Nor was it only on the left that warlike movements occurred. The whole army took the field; and that a serious campaign was already commenced the sound of firing at the extreme right of the line gave notice. I had wandered abroad with my gun on the morning of the 18th—not, indeed, venturing to proceed far from home, but trying the neighbouring copses for a hare or a woodcock—when my farther progress was arrested by the report of several cannon in the direction of Lord Hill's division. These were succeeded by a short, sharp discharge of musketry; and my sport was immediately abandoned: but I found on my return that no alarm was excited, and that every description of force which I had left in a state of inaction continued still inactive.

The same degree of suspense prevailed amongst us during the 19th and 20th. On the latter of these days my mind at least was kept busy by a journey to the harbour, for the purpose of bringing up a fresh supply of corn for the horses; though it was a species of employment with which I would have readily dispensed, inasmuch as the day chanced to be particularly cold, with snow. But our anxiety was destined not to be of long continuance, an order reaching us that night at a late hour to be accoutred and in line of march by three o'clock on the following morning. Now then at length we applied ourselves to the task of packing the baggage. The tents were once more summoned into use; their condition closely examined; such rents as appeared in the canvas were hastily repaired, and every deficiency in pegs and strings made good. Then the ordinary supply of provend, as Major Dalgetty would call it, being put up, we threw ourselves down in our clothes, and fell asleep.

It was still dark as pitch when the well-known sound of troops hurrying to their stations roused me from my slumber. As I had little to do in the way of accoutring, except to buckle on my sabre and to stick my pistols in a black leathern haversack, which on such occasions usually hung at my back, abundance of time was given for the consumption of as much breakfast as at that early hour I felt disposed to eat; after which I took post beside my men.
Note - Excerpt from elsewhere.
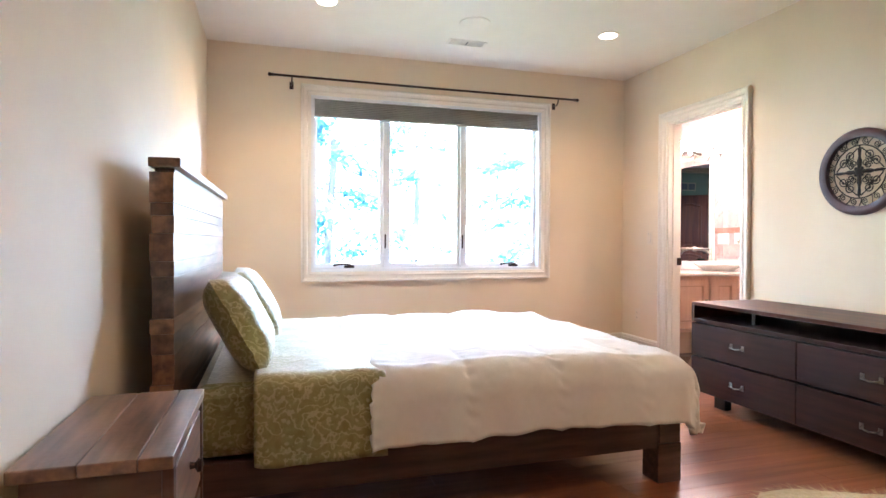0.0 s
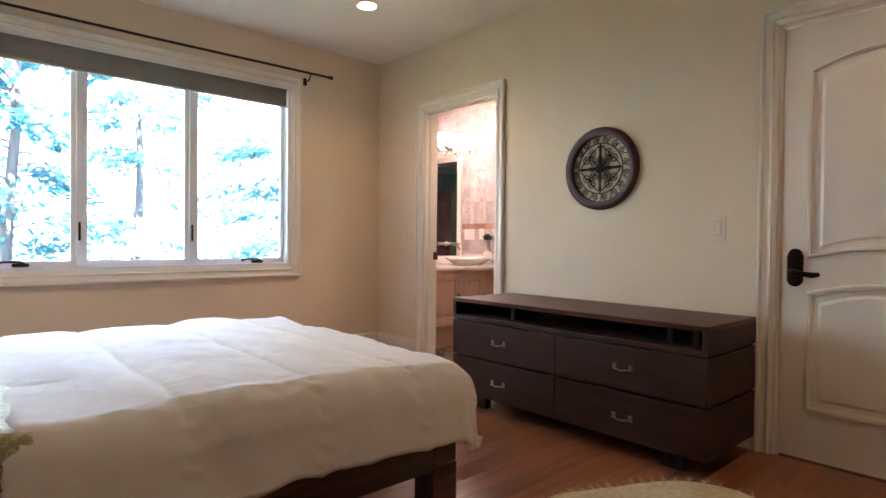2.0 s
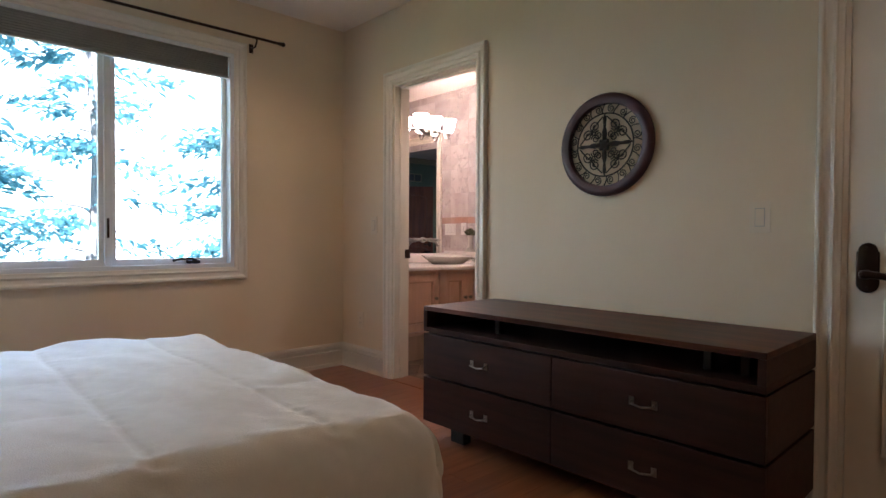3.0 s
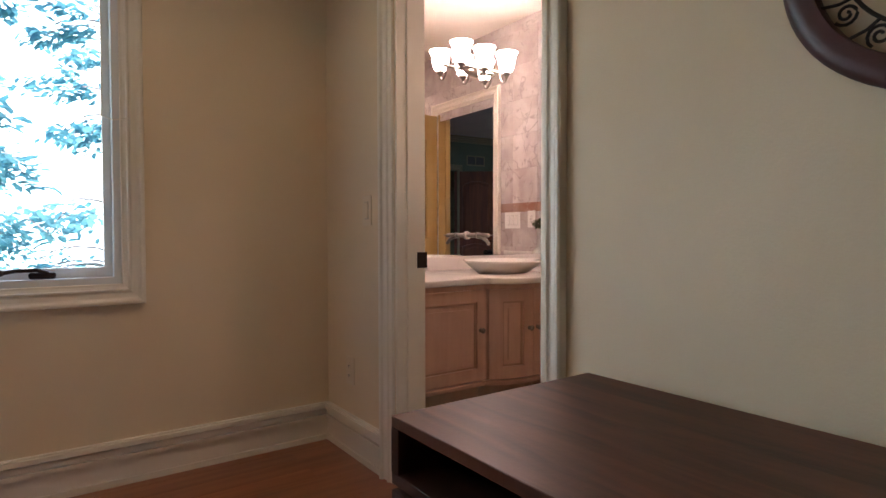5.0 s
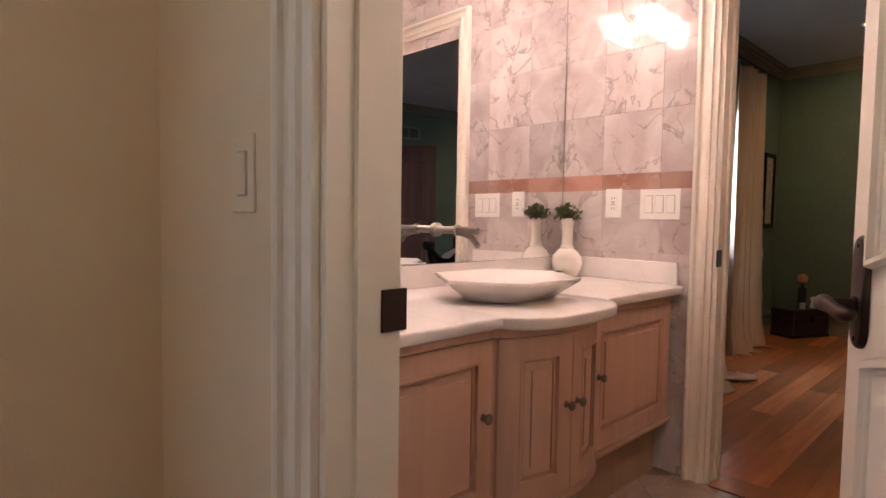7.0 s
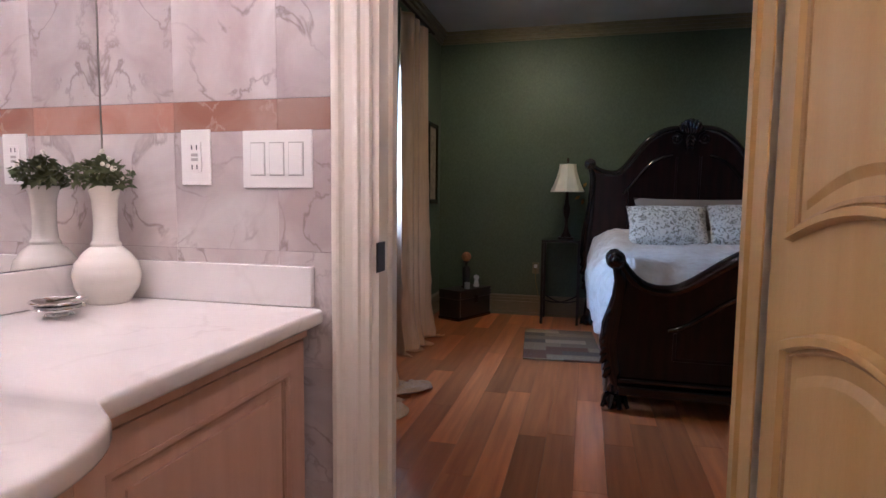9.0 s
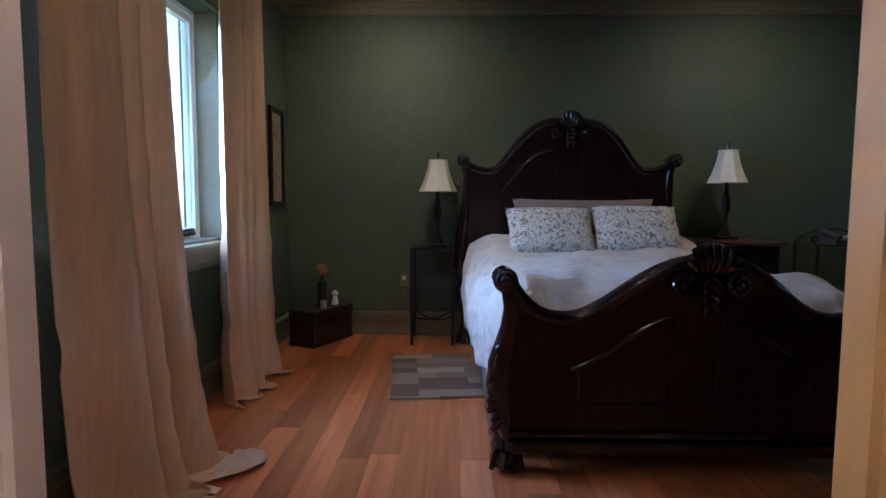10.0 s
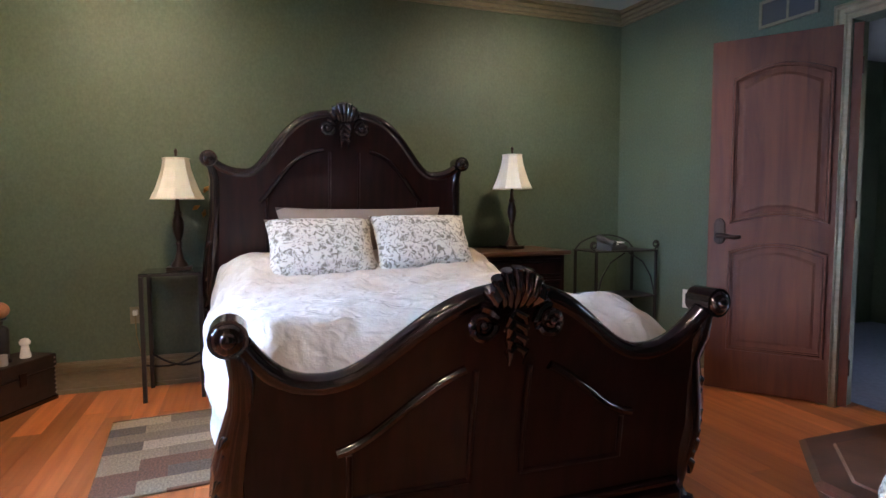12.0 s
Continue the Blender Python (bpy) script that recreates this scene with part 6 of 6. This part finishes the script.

The reader will have doubtless noted that, like the good soldier already named, I never set out upon any military expedition without having in the first place laid in a foundation of stamina to work upon. And here I would recommend to all young warriors, who may be gathering laurels when nothing of me shall remain except these Memoirs, invariably to follow my example. They may depend upon it that an empty stomach, so far from being a provocative, is a serious antidote to valour; and that a man who has eaten nothing previous to either an advance or a retreat runs no little risk of finding his strength fail at the very moment when its continuance is of vital importance to him. No, no; your hot-brained youth, who is too impatient to eat, is like your over-anxious hunter, which refuses its corn because the hounds pass the stable. Neither the one nor the other will go through a hard day's work.